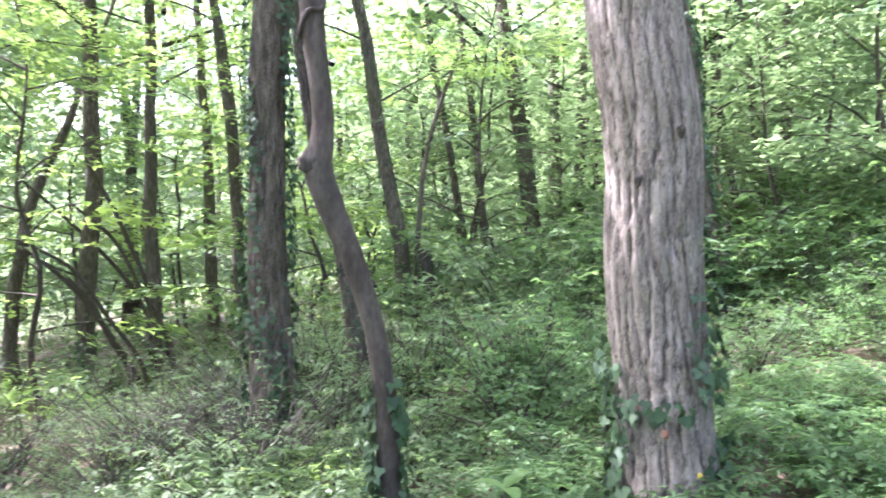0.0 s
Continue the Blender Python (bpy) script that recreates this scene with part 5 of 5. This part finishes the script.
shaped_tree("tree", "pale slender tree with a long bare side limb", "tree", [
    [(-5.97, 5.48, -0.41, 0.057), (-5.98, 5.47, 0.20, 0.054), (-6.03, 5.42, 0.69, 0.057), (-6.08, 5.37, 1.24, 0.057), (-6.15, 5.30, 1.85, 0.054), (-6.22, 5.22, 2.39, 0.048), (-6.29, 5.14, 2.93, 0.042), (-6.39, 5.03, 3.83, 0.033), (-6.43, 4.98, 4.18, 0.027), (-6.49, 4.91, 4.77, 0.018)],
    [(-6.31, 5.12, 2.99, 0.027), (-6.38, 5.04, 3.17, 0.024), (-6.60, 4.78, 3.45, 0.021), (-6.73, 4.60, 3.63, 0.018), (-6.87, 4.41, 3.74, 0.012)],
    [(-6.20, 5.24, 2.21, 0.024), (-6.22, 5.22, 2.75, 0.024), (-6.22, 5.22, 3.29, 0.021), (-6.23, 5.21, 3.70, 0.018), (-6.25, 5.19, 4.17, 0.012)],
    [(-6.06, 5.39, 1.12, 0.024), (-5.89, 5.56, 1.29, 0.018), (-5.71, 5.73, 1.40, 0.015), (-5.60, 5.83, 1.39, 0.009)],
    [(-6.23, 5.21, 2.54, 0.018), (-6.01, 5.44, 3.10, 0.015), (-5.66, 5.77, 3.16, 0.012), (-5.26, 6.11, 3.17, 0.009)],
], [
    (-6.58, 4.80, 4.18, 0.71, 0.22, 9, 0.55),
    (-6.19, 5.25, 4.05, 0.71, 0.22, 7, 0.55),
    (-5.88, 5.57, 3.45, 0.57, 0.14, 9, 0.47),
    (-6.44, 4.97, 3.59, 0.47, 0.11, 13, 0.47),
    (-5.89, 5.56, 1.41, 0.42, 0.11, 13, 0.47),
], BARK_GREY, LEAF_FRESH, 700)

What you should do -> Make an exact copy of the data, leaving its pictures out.

Result of the task ->
0.0 s
Continue the Blender Python (bpy) script that recreates this scene with part 5 of 5. This part finishes the script.
shaped_tree("tree", "pale slender tree with a long bare side limb", "tree", [
    [(-5.97, 5.48, -0.41, 0.057), (-5.98, 5.47, 0.20, 0.054), (-6.03, 5.42, 0.69, 0.057), (-6.08, 5.37, 1.24, 0.057), (-6.15, 5.30, 1.85, 0.054), (-6.22, 5.22, 2.39, 0.048), (-6.29, 5.14, 2.93, 0.042), (-6.39, 5.03, 3.83, 0.033), (-6.43, 4.98, 4.18, 0.027), (-6.49, 4.91, 4.77, 0.018)],
    [(-6.31, 5.12, 2.99, 0.027), (-6.38, 5.04, 3.17, 0.024), (-6.60, 4.78, 3.45, 0.021), (-6.73, 4.60, 3.63, 0.018), (-6.87, 4.41, 3.74, 0.012)],
    [(-6.20, 5.24, 2.21, 0.024), (-6.22, 5.22, 2.75, 0.024), (-6.22, 5.22, 3.29, 0.021), (-6.23, 5.21, 3.70, 0.018), (-6.25, 5.19, 4.17, 0.012)],
    [(-6.06, 5.39, 1.12, 0.024), (-5.89, 5.56, 1.29, 0.018), (-5.71, 5.73, 1.40, 0.015), (-5.60, 5.83, 1.39, 0.009)],
    [(-6.23, 5.21, 2.54, 0.018), (-6.01, 5.44, 3.10, 0.015), (-5.66, 5.77, 3.16, 0.012), (-5.26, 6.11, 3.17, 0.009)],
], [
    (-6.58, 4.80, 4.18, 0.71, 0.22, 9, 0.55),
    (-6.19, 5.25, 4.05, 0.71, 0.22, 7, 0.55),
    (-5.88, 5.57, 3.45, 0.57, 0.14, 9, 0.47),
    (-6.44, 4.97, 3.59, 0.47, 0.11, 13, 0.47),
    (-5.89, 5.56, 1.41, 0.42, 0.11, 13, 0.47),
], BARK_GREY, LEAF_FRESH, 700)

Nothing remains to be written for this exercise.